Deputy Solicitor General Brian Fletcher urged the court to turn down the case on that basis, but leave the door open to Smith or someone else to return to the court after being the victim of some kind of enforcement action based on specific words and messages.

“I think the court can take that claim as she presents it and say on that level of generality she is not entitled to pre-enforcement relief … [but] we are not foreclosing the possibility that there is narrow relief in future cases with concrete facts,” Fletcher said.

One precedent hit Kagan close to home

Sometimes justices are invested in particular cases that surface during oral arguments because they authored the majority opinion or dissented from it. But only rarely do the cases that come up in the Supreme Court’s rarified courtroom involve the justices themselves.

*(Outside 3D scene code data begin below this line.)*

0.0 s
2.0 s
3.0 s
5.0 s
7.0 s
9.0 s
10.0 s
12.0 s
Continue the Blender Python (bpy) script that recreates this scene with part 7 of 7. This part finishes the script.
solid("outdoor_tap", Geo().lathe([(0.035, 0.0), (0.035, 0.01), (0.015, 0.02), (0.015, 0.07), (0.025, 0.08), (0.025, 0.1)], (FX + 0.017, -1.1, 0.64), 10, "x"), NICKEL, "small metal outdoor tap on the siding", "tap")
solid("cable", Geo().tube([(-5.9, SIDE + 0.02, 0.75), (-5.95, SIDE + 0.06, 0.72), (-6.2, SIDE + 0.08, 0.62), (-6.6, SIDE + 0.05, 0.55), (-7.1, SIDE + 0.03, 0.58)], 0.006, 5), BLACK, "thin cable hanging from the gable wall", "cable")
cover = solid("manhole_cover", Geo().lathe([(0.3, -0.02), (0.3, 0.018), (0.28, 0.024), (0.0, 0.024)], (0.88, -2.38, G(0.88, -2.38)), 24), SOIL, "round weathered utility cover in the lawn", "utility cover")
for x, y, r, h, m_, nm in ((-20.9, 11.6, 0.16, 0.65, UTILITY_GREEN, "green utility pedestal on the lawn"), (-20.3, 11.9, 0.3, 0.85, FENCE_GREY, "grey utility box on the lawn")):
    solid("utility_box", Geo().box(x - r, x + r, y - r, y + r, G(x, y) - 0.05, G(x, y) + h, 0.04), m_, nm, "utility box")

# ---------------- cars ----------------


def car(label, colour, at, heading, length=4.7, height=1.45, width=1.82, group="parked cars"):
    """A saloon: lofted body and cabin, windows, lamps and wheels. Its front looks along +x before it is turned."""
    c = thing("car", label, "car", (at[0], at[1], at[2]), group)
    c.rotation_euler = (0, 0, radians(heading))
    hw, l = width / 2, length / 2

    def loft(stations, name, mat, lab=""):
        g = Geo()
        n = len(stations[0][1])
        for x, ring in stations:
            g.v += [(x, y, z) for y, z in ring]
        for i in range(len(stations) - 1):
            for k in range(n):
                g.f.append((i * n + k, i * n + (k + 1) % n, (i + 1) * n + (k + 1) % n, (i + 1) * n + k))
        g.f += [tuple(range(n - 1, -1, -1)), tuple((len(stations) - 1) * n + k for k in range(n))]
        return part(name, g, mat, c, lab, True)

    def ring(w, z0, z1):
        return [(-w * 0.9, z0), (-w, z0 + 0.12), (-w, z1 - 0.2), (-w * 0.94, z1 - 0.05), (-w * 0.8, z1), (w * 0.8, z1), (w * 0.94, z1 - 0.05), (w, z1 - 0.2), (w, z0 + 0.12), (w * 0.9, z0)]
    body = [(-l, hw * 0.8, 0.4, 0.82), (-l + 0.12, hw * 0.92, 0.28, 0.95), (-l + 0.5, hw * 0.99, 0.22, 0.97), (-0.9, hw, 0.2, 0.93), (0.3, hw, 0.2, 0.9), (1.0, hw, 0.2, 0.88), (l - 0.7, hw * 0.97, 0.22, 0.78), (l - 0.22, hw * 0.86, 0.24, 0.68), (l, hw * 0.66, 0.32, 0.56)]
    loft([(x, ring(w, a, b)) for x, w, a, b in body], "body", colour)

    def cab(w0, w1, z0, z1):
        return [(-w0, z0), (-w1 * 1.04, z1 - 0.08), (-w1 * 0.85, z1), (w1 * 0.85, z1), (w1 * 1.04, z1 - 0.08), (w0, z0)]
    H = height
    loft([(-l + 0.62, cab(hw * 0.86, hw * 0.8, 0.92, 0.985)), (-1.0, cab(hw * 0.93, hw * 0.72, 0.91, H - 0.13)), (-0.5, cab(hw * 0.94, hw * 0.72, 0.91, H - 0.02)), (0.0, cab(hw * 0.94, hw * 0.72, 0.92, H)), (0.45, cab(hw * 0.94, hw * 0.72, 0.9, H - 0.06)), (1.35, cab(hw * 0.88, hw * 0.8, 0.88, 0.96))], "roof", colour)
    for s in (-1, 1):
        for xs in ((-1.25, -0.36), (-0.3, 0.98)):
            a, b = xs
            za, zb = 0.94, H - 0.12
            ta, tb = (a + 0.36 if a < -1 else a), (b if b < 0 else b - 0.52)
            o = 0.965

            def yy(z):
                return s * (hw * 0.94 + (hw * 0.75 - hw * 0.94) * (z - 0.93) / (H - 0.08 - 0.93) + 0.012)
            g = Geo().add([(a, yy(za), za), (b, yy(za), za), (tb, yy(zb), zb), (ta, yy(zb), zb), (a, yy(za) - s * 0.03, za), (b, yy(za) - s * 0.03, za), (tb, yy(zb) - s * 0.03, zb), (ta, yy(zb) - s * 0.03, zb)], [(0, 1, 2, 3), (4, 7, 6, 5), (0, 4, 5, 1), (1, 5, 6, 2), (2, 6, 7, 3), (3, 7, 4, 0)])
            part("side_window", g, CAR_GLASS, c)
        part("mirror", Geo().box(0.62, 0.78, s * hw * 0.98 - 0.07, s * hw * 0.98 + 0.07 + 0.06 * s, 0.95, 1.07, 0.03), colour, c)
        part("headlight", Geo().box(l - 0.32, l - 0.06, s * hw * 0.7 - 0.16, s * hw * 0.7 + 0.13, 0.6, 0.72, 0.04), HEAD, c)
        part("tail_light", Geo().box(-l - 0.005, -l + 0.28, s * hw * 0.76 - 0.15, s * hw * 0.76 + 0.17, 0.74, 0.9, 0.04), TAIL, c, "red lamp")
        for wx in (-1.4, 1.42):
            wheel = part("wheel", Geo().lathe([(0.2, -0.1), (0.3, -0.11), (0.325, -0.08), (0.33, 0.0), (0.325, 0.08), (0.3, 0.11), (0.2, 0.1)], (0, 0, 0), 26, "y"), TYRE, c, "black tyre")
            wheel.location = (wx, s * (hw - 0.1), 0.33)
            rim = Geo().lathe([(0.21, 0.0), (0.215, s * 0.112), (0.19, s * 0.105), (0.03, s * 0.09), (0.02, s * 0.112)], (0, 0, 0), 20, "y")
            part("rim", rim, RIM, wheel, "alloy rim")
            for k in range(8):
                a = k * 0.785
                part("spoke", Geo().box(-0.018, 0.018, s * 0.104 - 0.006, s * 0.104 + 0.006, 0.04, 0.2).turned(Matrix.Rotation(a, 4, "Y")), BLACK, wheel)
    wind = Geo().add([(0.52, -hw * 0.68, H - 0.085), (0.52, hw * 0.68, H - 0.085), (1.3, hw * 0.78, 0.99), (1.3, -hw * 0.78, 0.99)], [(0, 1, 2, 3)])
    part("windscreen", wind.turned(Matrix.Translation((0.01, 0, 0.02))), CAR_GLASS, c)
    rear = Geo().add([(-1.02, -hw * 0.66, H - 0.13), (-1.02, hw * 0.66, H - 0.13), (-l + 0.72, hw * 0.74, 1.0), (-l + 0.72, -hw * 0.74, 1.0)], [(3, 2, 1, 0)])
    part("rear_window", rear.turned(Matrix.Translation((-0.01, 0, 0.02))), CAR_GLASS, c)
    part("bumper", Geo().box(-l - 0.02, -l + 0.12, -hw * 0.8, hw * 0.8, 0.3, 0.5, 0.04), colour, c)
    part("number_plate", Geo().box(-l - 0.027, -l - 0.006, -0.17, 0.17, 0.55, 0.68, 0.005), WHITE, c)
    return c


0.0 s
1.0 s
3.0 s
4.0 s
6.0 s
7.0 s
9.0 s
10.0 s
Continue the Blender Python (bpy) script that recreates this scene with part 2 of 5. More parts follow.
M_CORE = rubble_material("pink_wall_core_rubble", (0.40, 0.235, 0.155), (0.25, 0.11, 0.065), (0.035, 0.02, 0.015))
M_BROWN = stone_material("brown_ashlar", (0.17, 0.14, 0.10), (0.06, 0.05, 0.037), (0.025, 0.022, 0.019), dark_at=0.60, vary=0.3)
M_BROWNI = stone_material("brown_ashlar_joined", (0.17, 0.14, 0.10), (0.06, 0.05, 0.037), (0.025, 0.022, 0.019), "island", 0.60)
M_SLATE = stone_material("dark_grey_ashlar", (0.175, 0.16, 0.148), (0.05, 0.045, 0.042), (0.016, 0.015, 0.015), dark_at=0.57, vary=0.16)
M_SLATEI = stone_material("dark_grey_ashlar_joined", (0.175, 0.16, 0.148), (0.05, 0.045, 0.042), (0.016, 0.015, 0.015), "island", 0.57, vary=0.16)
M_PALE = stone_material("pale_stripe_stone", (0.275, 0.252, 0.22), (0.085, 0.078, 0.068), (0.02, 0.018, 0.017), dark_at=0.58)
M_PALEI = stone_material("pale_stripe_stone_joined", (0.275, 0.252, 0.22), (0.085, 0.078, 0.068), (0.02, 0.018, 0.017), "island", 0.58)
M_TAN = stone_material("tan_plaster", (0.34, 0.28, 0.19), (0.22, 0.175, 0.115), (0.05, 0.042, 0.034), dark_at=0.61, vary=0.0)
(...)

Kagan found herself in that unusual position Monday after Chief Justice John Roberts said he saw little similarity between the web designer’s case and a unanimous 2006 ruling where the high court rejected law schools’ claims that a federal law forcing them to accommodate military recruiters violated the schools’ free-speech rights. The schools contended that they shouldn’t have to allow the recruiters in because, at the time, the military barred gay men and lesbians from serving.

Roberts said the only thing the government compelled in the law schools’ case was access to “empty rooms.” Kagan, who was dean of Harvard Law School at that time and helped lead the charge against the policy, looked askance at the reference but left it to Fletcher to handle most of the push-back.

“That’s not correct,” the Justice Department attorney said in an unusually blunt rebuttal from an arguing attorney. Fletcher noted that the schools were also compelled to give military recruiters access to emails, newsletters and other notices — all forms of speech — on par with that afforded to other employers recruiting on campus. “The law schools also had sincere moral objections to making those statements to facilitate recruiting that they found deeply objectionable,” he said.

Kagan chimed in later, suggesting that under the court’s precedent, telling invitees where a wedding is going to be held isn’t much different than telling students where the military folks are coming on campus — speech the court ruled could be compelled in the 2006 case.

“Here is where the military recruiters are going to be is very similar to here is where the wedding is going to take place, which is what standard websites do,” she said.

Justices joust over dating apps

Arguments can also provide an opportunity for justices to learn a thing or two and maybe venture outside their comfort zone, but only so far.

Justice Samuel Alito raised a hypothetical Monday about objections to intermarriage among Jewish people and whether that would be a sufficient basis for a website not to accept business from a couple of mixed religious backgrounds. Olson said it would not, but that the website wouldn’t have to change any messages against intermarriage to satisfy the state’s laws.

Alito then launched into another example about an unmarried customer asking a photographer to take a photo to be featured on Jdate.com.

“It's a dating service, I gather, for Jewish people,” Alito said.

“It is,” Kagan replied, prompting laughter from the courtroom.

“Maybe Justice Kagan will also be familiar with the next website I'm going to mention,” Alito continued, raising the example of a Jewish photographer being asked to take a photo for someone’s profile on Ashleymadison.com — a site that openly caters to relationships that involve financial support.

That prompted more uproarious laughter from the courtroom, even as Alito gamely backpedaled about his intimation that Kagan would have insights on the topic. “I'm not suggesting that. I mean, she knows a lot of things,” he said.